Tout compte fait, en dégradant les dispositifs proposés aux seniors par rapport à ceux qui existent déjà et en ne répondant qu'insuffisamment au véritable enjeu de l'employabilité de la jeunesse, ce projet de loi ne nous semble pas être à la hauteur de ses ambitions. Malheureusement, une fois encore, nous regrettons le manque d'ambition de ce texte concernant la formation et la qualification professionnelle. Sous le prétexte juridique qu'il s'agit là d'un contrat de droit commun et non d'un contrat aidé, vous avez négligé le coup de pouce déterminant qu'aurait pu apporter une formation élargie, seule susceptible d'ouvrir aux jeunes les portes d'un cursus professionnel.

Enfin, pour faire face aux risques d'effet d'aubaine intrinsèquement liés à ce type de dispositif, vous en arrivez à des excès surprenants. Vous considérez notamment que tout licenciement d'un senior doit empêcher le recrutement d'un nouveau senior non seulement sur le même poste, ce qui se comprendrait, mais dans la même catégorie d'emploi. Vous bloquez ainsi potentiellement une démarche globale de gestion des ressources humaines. Là encore, nous craignons que le remède soit pire que le mal.

Dans la même veine, vous avez instauré un contrôle par l'administration des accords d'entreprise et des plans d'action. Là encore, vous faites preuve d'une certaine méfiance à l'égard des entreprises et prenez ainsi le risque de retarder et de complexifier des procédures jusqu'à les rendre décourageantes. Enfin, ne fallait-il pas mieux définir le public visé par ce contrat de génération ? Sans aller jusqu'à élargir la cible à celle des emplois d'avenir, le dispositif aurait gagné en efficacité s'il avait été recentré sur les jeunes non diplômés de l'enseignement supérieur.
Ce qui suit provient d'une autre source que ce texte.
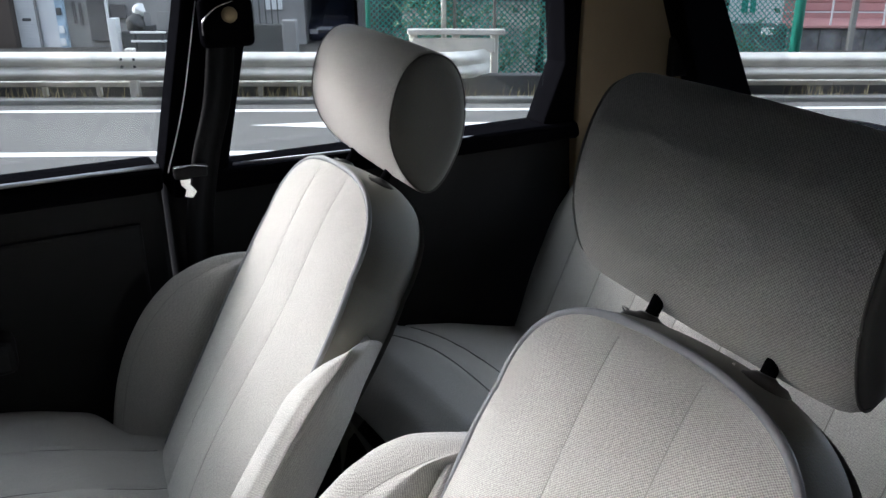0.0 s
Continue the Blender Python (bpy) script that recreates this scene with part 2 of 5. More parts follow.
def surf(name, P, mat, parent=None, label="", wrap_u=False, wrap_v=False, cap_ends=False, flip=False):
    """A smooth sheet through the grid of points P[i, j], with UVs in metres along the cloth."""
    P = np.asarray(P, dtype=float)
    nu, nv = P.shape[:2]
    verts = P.reshape(-1, 3)
    du = np.linalg.norm(np.diff(P, axis=0), axis=2)
    dv = np.linalg.norm(np.diff(P, axis=1), axis=2)
    u = np.concatenate([[0], np.cumsum(du.max(axis=1))])
    v = np.concatenate([np.zeros((nu, 1)), np.cumsum(dv, axis=1)], axis=1)
    v = v - v[:, nv // 2:nv // 2 + 1]
    uvs = np.stack([np.repeat(u[:, None], nv, 1), v], axis=2).reshape(-1, 2)
    faces = []
    for i in range(nu if wrap_u else nu - 1):
        for j in range(nv if wrap_v else nv - 1):
            a, b = i * nv + j, i * nv + (j + 1) % nv
            c, d = ((i + 1) % nu) * nv + (j + 1) % nv, ((i + 1) % nu) * nv + j
            faces.append((a, d, c, b) if flip else (a, b, c, d))
    if cap_ends:
        faces.append(tuple(range(nv - 1, -1, -1)) if not flip else tuple(range(nv)))
        last = (nu - 1) * nv
        faces.append(tuple(range(last, last + nv)) if not flip else tuple(range(last + nv - 1, last - 1, -1)))
    return ob_from(name, verts, faces, mat, parent, label, uvs)


def smooth_line(points, n):
    """n points of a Catmull-Rom curve through the given ones."""
    p = [np.asarray(q, dtype=float) for q in points]
    p = [2 * p[0] - p[1]] + p + [2 * p[-1] - p[-2]]
    out = []
    segs = len(p) - 3
    for k in range(n):
        f = k / (n - 1) * segs
        i = min(int(f), segs - 1)
        t = f - i
        a, b, c, d = p[i:i + 4]
        out.append(0.5 * (2 * b + (c - a) * t + (2 * a - 5 * b + 4 * c - d) * t * t + (3 * b - a - 3 * c + d) * t ** 3))
    return np.array(out)


def tube(name, points, r, mat, parent=None, label="", sides=8, closed=False, flat=1.0, up=(0, 0, 1)):
    """A round (or flattened) cord along a line of points."""
    pts = np.asarray(points, dtype=float)
    n = len(pts)
    rows = []
    ref = np.array(up, dtype=float)
    for i in range(n):
        a = pts[(i - 1) % n] if closed or i > 0 else pts[i]
        b = pts[(i + 1) % n] if closed or i < n - 1 else pts[i]
        d = (b - a) / (np.linalg.norm(b - a) + 1e-12)
        side = np.cross(d, ref)
        if np.linalg.norm(side) < 1e-3:
            side = np.cross(d, (1, 0.2, 0))
        side /= np.linalg.norm(side)
        nrm = np.cross(side, d)
        rad = r[i] if isinstance(r, (list, tuple, np.ndarray)) else r
        rows.append([pts[i] + rad * (math.cos(a2) * side + flat * math.sin(a2) * nrm)
                     for a2 in (2 * math.pi * k / sides for k in range(sides))])
    return surf(name, np.array(rows), mat, parent, label, wrap_u=closed, wrap_v=True, cap_ends=not closed)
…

Mes chers collègues, alors que la souplesse, la confiance et le contrat entre les partenaires sociaux sont les premiers gages de la réussite de la bataille pour l'emploi, ce texte introduit plus de cadres, de strates, de contrôles et de sanctions. Alors que ce projet de loi néglige l'obligation d'objectif, nous considérons que la compétence et la formation sont la garantie d'un travail durable. Enfin, les mots doivent avoir un sens précis ; or ce texte ne traduit pas concrètement cette belle idée de solidarité intergénérationnelle et le grand chantier qui reste à ouvrir sur la transmission des savoirs et des savoir-faire.

Tirant les conséquences de cette analyse, messieurs les ministres, nous ne pouvons que nous abstenir sur ce texte. (Applaudissements sur les bancs du groupe UDI.)